What Is SSO Login?
Single Sign On (SSO) login refers to when a user logs in to an application with a single set of credentials and is then automatically signed into multiple applications. With SSO login, a user gains access to multiple software systems without maintaining different login credentials such as usernames and passwords.
A very popular example of SSO login is Google's implementation for their software products. Once a user is logged in to Gmail, the user automatically gains access to YouTube, Google Drive, Google Photos, and other Google products.
I signed into gmail and already have access to all those products around the red marker.
Key Benefits of SSO Login
Why should you implement SSO login? What are the benefits of SSO login? How does it increase your product's conversion rate? These are some of the benefits of SSO login:
- Eliminate the time spent re-entering user credentials, thus improving productivity for users and increasing conversion rates for product owners, which means your internal employees and your external users don't have to go through the hassle of maintaining and remembering yet another set of credentials.
- Eliminate password fatigue from having to store or remember different usernames and passwords.
- Reduce complaints about password problems, thus reducing the costs associated with setting up several helpdesk systems for password-reset issues, invalid credentials, etc.
- Minimize phishing, thus improving security.
- Streamlines the local, desktop, and remote application workflows, thus improving users' productive capacity.
How SSO Login Works
Let's look at an ideal scenario before going into the nitty-gritty of how SSO login works. Three apps have been developed separately: App FOO, App BAR, and App BAZ. They are also hosted on three different domains: foo.com, bar.com and baz.com, respectively.
Challenge: Users have to enter different usernames and passwords for the three different apps to gain access to certain resources.
Proposed solution: Eliminate the different login systems that are present.
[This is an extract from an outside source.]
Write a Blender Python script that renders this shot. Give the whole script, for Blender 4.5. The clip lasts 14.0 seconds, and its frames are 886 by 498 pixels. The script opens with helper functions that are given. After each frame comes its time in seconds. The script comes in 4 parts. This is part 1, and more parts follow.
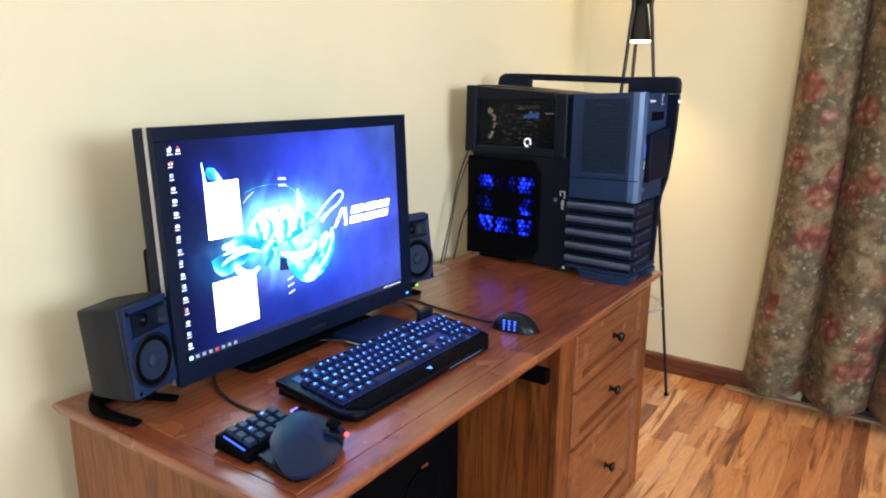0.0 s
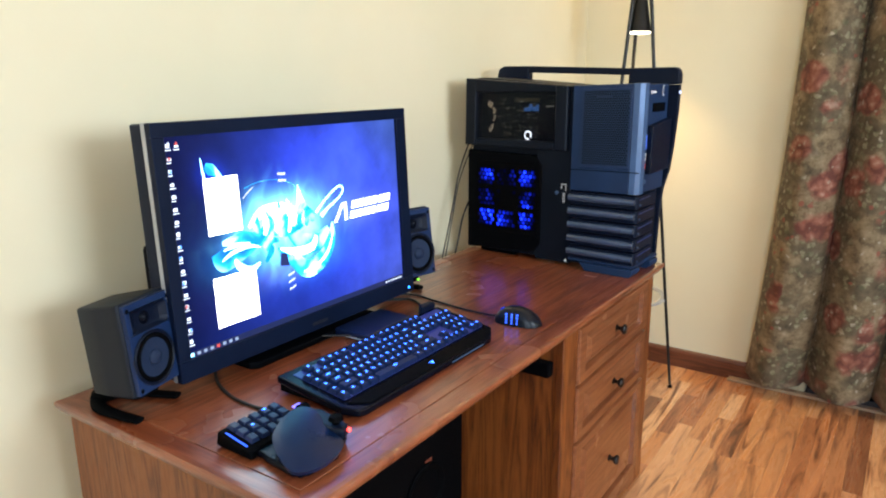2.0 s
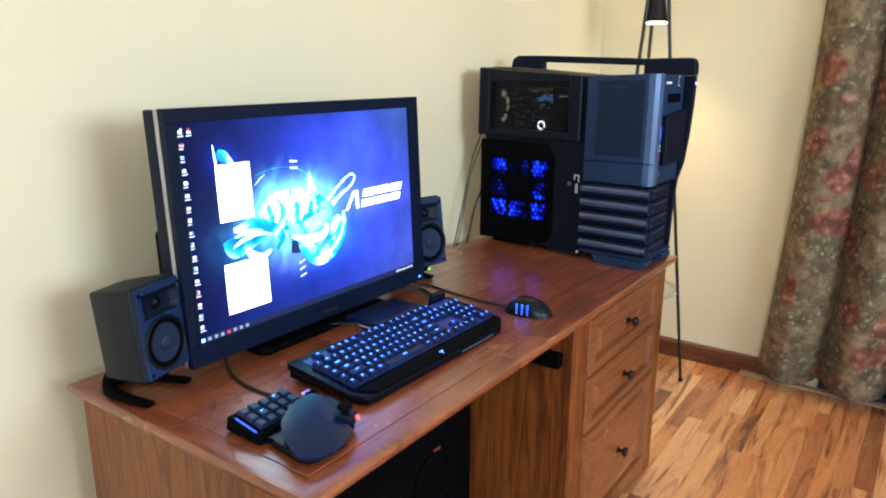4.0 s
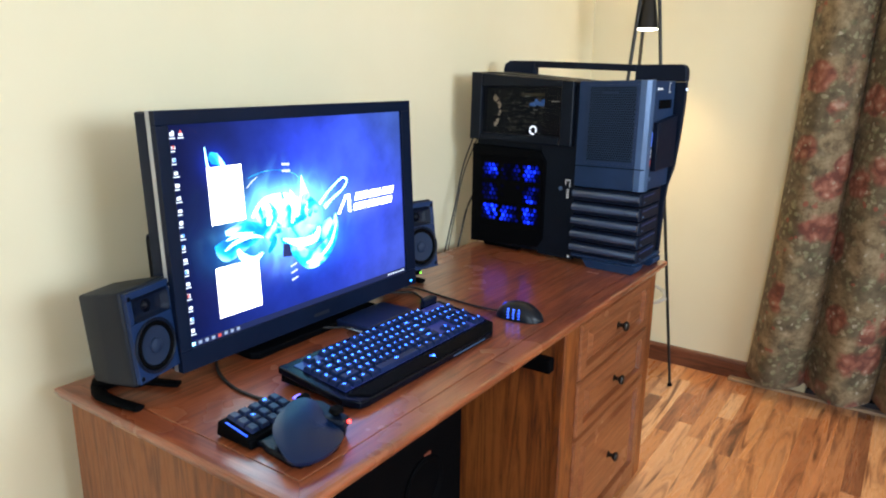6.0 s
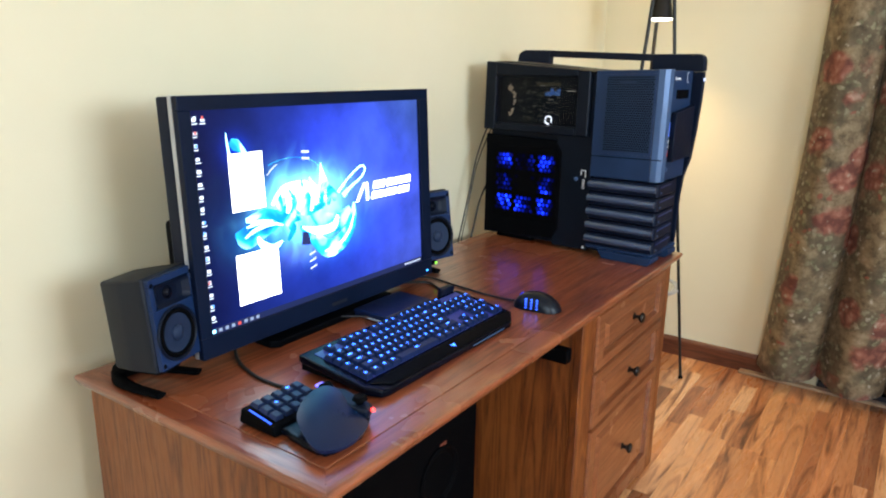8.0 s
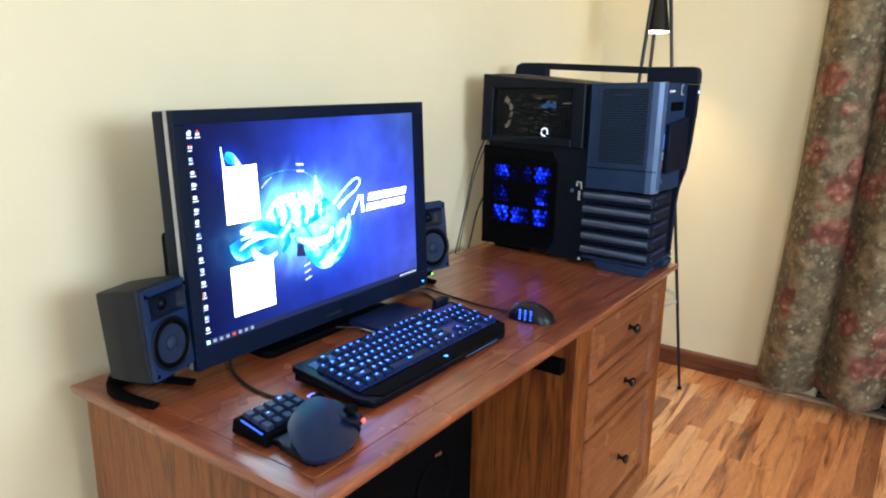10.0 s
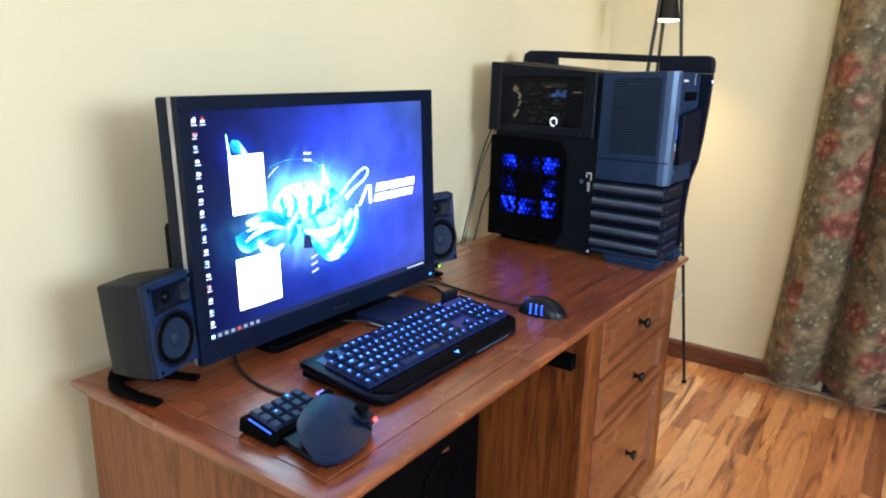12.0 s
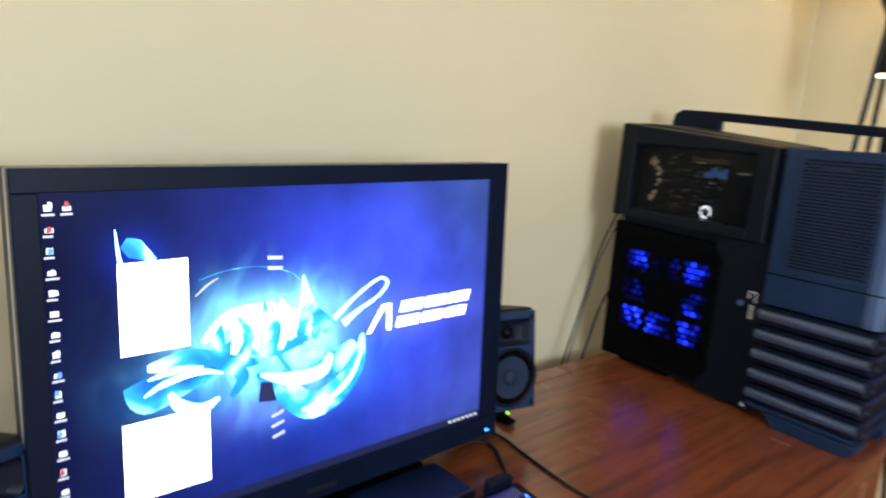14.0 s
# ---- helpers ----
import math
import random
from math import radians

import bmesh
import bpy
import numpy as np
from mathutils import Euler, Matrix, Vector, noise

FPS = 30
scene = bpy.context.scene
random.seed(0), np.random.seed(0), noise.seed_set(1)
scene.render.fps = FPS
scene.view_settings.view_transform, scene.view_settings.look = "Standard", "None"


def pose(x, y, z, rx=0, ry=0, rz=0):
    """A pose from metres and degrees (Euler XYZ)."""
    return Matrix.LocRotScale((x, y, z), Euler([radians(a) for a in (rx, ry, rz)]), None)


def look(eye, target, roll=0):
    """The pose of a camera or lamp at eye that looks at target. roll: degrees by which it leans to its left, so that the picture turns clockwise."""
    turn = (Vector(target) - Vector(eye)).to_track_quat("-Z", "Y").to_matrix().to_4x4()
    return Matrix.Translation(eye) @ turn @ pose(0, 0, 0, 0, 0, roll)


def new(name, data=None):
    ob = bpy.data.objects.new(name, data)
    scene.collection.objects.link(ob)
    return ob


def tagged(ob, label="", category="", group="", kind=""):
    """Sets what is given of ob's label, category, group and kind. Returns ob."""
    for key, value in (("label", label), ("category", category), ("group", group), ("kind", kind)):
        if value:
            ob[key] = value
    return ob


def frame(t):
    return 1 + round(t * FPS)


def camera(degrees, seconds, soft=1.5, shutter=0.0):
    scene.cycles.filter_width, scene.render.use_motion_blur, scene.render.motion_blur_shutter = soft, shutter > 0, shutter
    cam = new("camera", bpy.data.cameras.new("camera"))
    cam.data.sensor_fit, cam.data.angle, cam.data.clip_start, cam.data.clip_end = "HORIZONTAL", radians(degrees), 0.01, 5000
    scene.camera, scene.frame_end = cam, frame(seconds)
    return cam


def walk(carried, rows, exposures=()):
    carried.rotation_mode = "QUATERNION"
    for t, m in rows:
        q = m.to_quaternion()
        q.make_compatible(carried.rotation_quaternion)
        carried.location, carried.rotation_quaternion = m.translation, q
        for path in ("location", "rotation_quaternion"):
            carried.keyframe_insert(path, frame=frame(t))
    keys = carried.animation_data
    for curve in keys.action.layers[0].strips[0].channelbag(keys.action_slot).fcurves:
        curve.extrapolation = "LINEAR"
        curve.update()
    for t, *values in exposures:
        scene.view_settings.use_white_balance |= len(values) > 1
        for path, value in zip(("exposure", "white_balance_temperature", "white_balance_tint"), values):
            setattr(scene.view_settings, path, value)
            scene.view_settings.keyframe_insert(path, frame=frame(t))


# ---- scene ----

Users should be able to log in to foo.com and then be signed in to bar.com and baz.com automatically without having to re-enter their authentication credentials.
SSO login to the rescue: With SSO login, a central authentication server needs to exist. Let's call our central authentication server foobarbaz.com. This is how the process flow will look in this scenario:
- The user accesses foo.com.
- The user is redirected to foobarbaz.com, where an authentication-related cookie is generated.
- The user navigates to bar.com.
- The user is redirected to foobarbaz.com.
- foobarbaz.com checks whether the user already has an authentication-related cookie and redirects the user back to bar.com, providing access to its features and content.
- The same process applies to baz.com.
The simple take-away concept is that there is one central domain through which authentication is performed, and then the session is shared with other domains in some secure way e.g., a signed JSON Web Token (JWT).
A typical graphical SSO example.
There are different SSO login integrations: these are external services you can use for Single Sign On logins. You can enable SSO login for your corporate applications, such as Salesforce, Dropbox, Microsoft Azure Active Directory, Slack, SharePoint, New Relic, Zendesk, and so on.
The benefits of using SSO login to manage a large ecosystem of applications and services are numerous. Modern application development supports distributed and decentralized systems. With an efficient SSO login in place, it's easier to add more applications to the existing suite of services without having to worry about authentication every time. If Google can implement SSO login and succeed, you can do it too!